Swanger was a 2016 finalist for the Hunting Art Prize.

In 2017, Swanger exhibited work in Lumens & Currents, a two-person show with Elizabeth Chiles at grayDUCK Gallery in Austin, Texas. The exhibition featured Swanger’s mixed-media works including #55 & 57, described by The Austin Chronicle as “large varnished pieces, ‘paper on linen,’ painted with baby blue and slightly rosy shades.” The reviewer noted the works’ topographical surfaces and observed that Swanger’s work reflected themes of nature and ethereality.

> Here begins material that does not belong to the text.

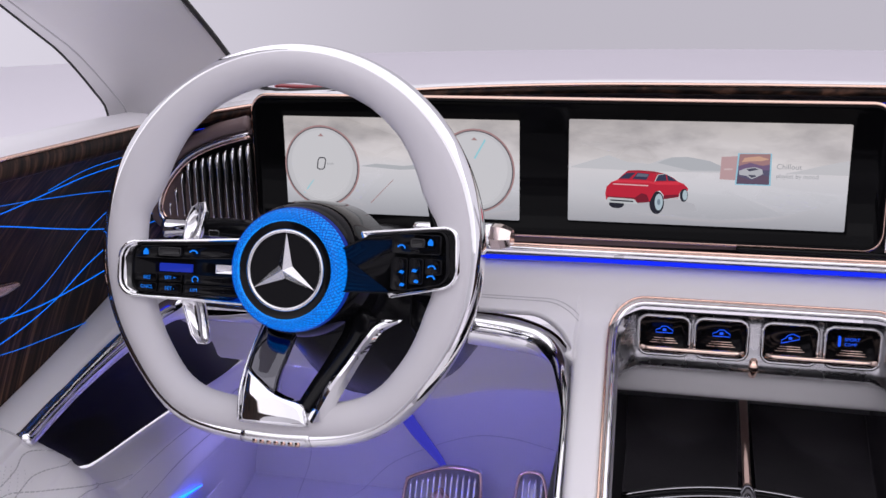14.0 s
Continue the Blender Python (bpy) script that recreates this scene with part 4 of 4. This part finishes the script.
# ---- centre console ----
console = thing("centre_console", "centre console with chrome switch bar, black lids and rose gold spine", "console")
edge = [fascia_edge("console", -1, 0.0)[::-1], fascia_edge("console", 1, 0.0)[1:]]
U = np.array(edge[0] + edge[1])
part("chrome_frame", tube(U, 0.0036, raw=True, segs=12), CHROME, console, "chrome frame round the console opening")
edge = np.array(fascia_edge("console", -1, 0.0015, 0.0075)[::-1] + fascia_edge("console", 1, 0.0015, 0.0075)[1:])
part("rose_frame", tube(edge, 0.0017, raw=True, segs=8), COPPER, console, "rose gold line round the chrome frame")
rows = []
for x in np.concatenate([np.linspace(-0.172, -0.135, 8), np.linspace(-0.12, 0.12, 9), np.linspace(0.135, 0.172, 8)]):
    w = max(0, (abs(x) - 0.135) / 0.037)
    rows.append([(x, y - 0.05 * w * w, z - 0.010 * w) for y, z in spline([(1.196, 0.638), (1.209, 0.6335), (1.2220, 0.6285), (1.2285, 0.6210), (1.2285, 0.600), (1.2270, 0.580), (1.2235, 0.567), (1.226, 0.556), (1.236, 0.548), (1.26, 0.545)], 26)])
bar = part("switch_bar", grid(rows), plain("satin_chrome", (0.74, 0.74, 0.76), 0.27, 1.0, vary=0.02, vscale=30), console, "satin chrome switch bar")
PODS = ((-0.1395, -0.0775), (-0.0715, -0.0085), (0.0085, 0.0725), (0.0800, 0.1425))
AMBER = plain("lit_rose_metal", (0.92, 0.70, 0.60), 0.18, 1.0)
for i, (x0, x1) in enumerate(PODS):
    podo = part("switch_pod", slab(round_rect(x0, x1, 0.5710, 0.6215, 0.011, 6), 1.2225, 1.232, 0.001), BLACK, console, "black glass switch with blue icon")
    part("pod_ring", tube([(x, 1.2225, z) for x, z in round_rect(x0, x1, 0.5710, 0.6215, 0.011, 6)], 0.0024, raw=True, closed=True, segs=8, up=(0, 1, 0)), CHROME, podo)
    c = (x0 + x1) / 2
    for k in range(3):
        wv = 0.012 + 0.0025 * k
        part("pod_line", slab(round_rect(c - wv, c + wv, 0.5925 - 0.0030 * k, 0.5937 - 0.0030 * k, 0.0004, 2), 1.2212, 1.2228), AMBER, podo)
    if i < 3:
        o = [(c - 0.013, 0.599), (c - 0.0125, 0.604), (c - 0.007, 0.606), (c - 0.003, 0.610), (c + 0.004, 0.610), (c + 0.009, 0.606), (c + 0.013, 0.604), (c + 0.013, 0.599)]
        if i == 2:
            o = [(x, z + 0.30 * (x - c)) for x, z in o]
        o = [(c + 0.78 * (x - c), 0.6045 + 0.78 * (z - 0.6045)) for x, z in o]
        bm = tube([(x, 1.2213, z) for x, z in o], 0.0005, raw=True, closed=True, segs=5, up=(0, 1, 0))
        slab(round_rect(c - 0.0022, c + 0.0022, 0.6025, 0.6055, 0.0006, 2), 1.2211, 1.2222, bm=bm)
        part("icon", bm, ICON, podo)
    else:
        part("icon", slab(round_rect(c - 0.0165, c - 0.0135, 0.598, 0.611, 0.001, 2), 1.2212, 1.2225), ICON, podo)
        text("SPORT", 0.0058, pose(c - 0.0095, 1.2212, 0.6055, 90, 0, 0), ICON, podo, "icon_lettering")
        text("COMF", 0.0052, pose(c - 0.0095, 1.2212, 0.5995, 90, 0, 0), ICON, podo, "icon_lettering")
for x0, x1 in ((-0.1290, -0.0200), (0.0210, 0.1310)):
    part("toggle", tube([(x0, 1.2195, 0.5810), (x0 + 0.003, 1.2150, 0.5810), (x1 - 0.003, 1.2150, 0.5810), (x1, 1.2195, 0.5810)], 0.0040, n=20, segs=10), AMBER, console, "rose gold toggle bar")
part("rose_pin", tube([(0, 1.228, 0.570), (0, 1.222, 0.562), (0, 1.236, 0.548)], 0.0055, n=10, segs=12), COPPER, console)
rows = [[(x * (1 + 0.22 * max(0, (y - 1.25) / 0.19)), y, z) for y, z in spline([(1.234, 0.549), (1.240, 0.543), (1.243, 0.525), (1.2455, 0.511), (1.250, 0.5065), (1.262, 0.505), (1.30, 0.505)], 30)] for x in np.linspace(-0.172, 0.172, 12)]
part("back_panel", grid(rows), WHITE, console, "white leather panel under the switch bar")
part("tray", slab([(-0.215, 0.86), (0.215, 0.86), (0.215, 1.46), (-0.215, 1.46)], -0.416, -0.39, place=lambda x, y, z: (x, z, -y)), BLACK, console)
# white slab out of view behind the tray, added to brighten the chrome's reflections
part("white_reflector", slab([(-0.200, -1.2), (0.200, -1.2), (0.165, 0.855), (-0.165, 0.855)], -0.425, -0.39, 0.01, place=lambda x, y, z: (x, z, -y)), WHITE, console, "unseen white slab added for the chrome to reflect")
for sgn in (1, -1):
    o = [(sgn * x, y) for x, y in ((0.010, 1.436), (0.165, 1.430), (0.152, 1.26), (0.1455, 1.118), (0.105, 1.150), (0.060, 1.166), (0.012, 1.172))]
    part("lid", slab(o if sgn > 0 else o[::-1], -0.4215, -0.416, 0.0015, place=lambda x, y, z: (x, z, -y)), LACQ, console, "black satin lid")
    o = [(sgn * x, y) for x, y in ((0.167, 1.43), (0.21, 1.43), (0.19, 1.02), (0.149, 1.02), (0.1475, 1.118), (0.154, 1.26))]
    part("side_lid", slab(o if sgn > 0 else o[::-1], -0.4215, -0.416, 0.0015, place=lambda x, y, z: (x, z, -y)), LACQ, console)
    rows = [[(sgn * (0.158 * (1 - 0.10 * max(0, 1.16 - y) / 0.24) + 0.045 * k / 6), y, (0.612 - 0.32 * (1.17 - y)) - 0.010 - ((0.612 - 0.32 * (1.17 - y)) - 0.425) * k / 6) for k in range(7)] for y in np.linspace(0.74, 1.24, 20)]
    part("inner_wall", grid([r[2:] for r in rows]), LACQ, console, "black inner wall")
    part("inner_edge", grid([r[:3] for r in rows]), WHITE, console, "white leather inner edge")
part("spine", tube([(0, 1.440, 0.424), (0, 1.30, 0.424), (0, 1.18, 0.425), (0, 1.166, 0.426)], lambda t: 0.0068 - 0.001 * t, n=20, segs=10, flat=0.7), COPPER, console, "rose gold spine between the lids")
part("spine_tip", tube([(0, 1.172, 0.427), (0, 1.160, 0.429), (0, 1.148, 0.426), (0, 1.135, 0.420)], lambda t: 0.0040 + 0.011 * t, n=14, segs=14, flat=0.8), DARKCHROME, console)
# black handle rolls; the two thin chrome rods are their highlights, drawn as shapes
for r, y0, z0, mat in ((0.0055, 1.1665, 0.4235, BLACK), (0.0016, 1.1600, 0.4290, DARKCHROME), (0.0085, 1.148, 0.4240, BLACK), (0.0015, 1.1350, 0.4310, DARKCHROME), (0.011, 1.122, 0.4240, BLACK)):
    part("handle", tube([(x, y0 - 2.15 * x * x, z0) for x in np.linspace(-0.145, 0.145, 30)], r, raw=True, segs=10, flat=0.8), mat, console, "curved glossy handle")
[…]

The exhibition featured Swanger’s paintings and Chiles’ photo-based work.

His works were gifted to the Hammer Museum by Margo Leavin.

A diptych by Swanger titled Black Green Square, acrylic and collage on canvas, was at the Museum of Contemporary Art Los Angeles. It was acquired by John Moran Auctioneers and sold in auction in 2021.

Swanger's work displayed in group shows at the Site: Brooklyn gallery, the exhibition Shape/Form/Structure curated by Elizabeth Rooklidge, in 2023 and the exhibition Collage/Assemblage curated by Regine Basha in 2024.

== Personal life ==
From 1998 to 2008, Swanger served the Zen Center Los Angeles in multiple capacities, including as a board member, executive circle, meditation instructor, and assistant teacher. He is sometimes mentioned with his dharma name included, as John Plum-Hermit Swanger.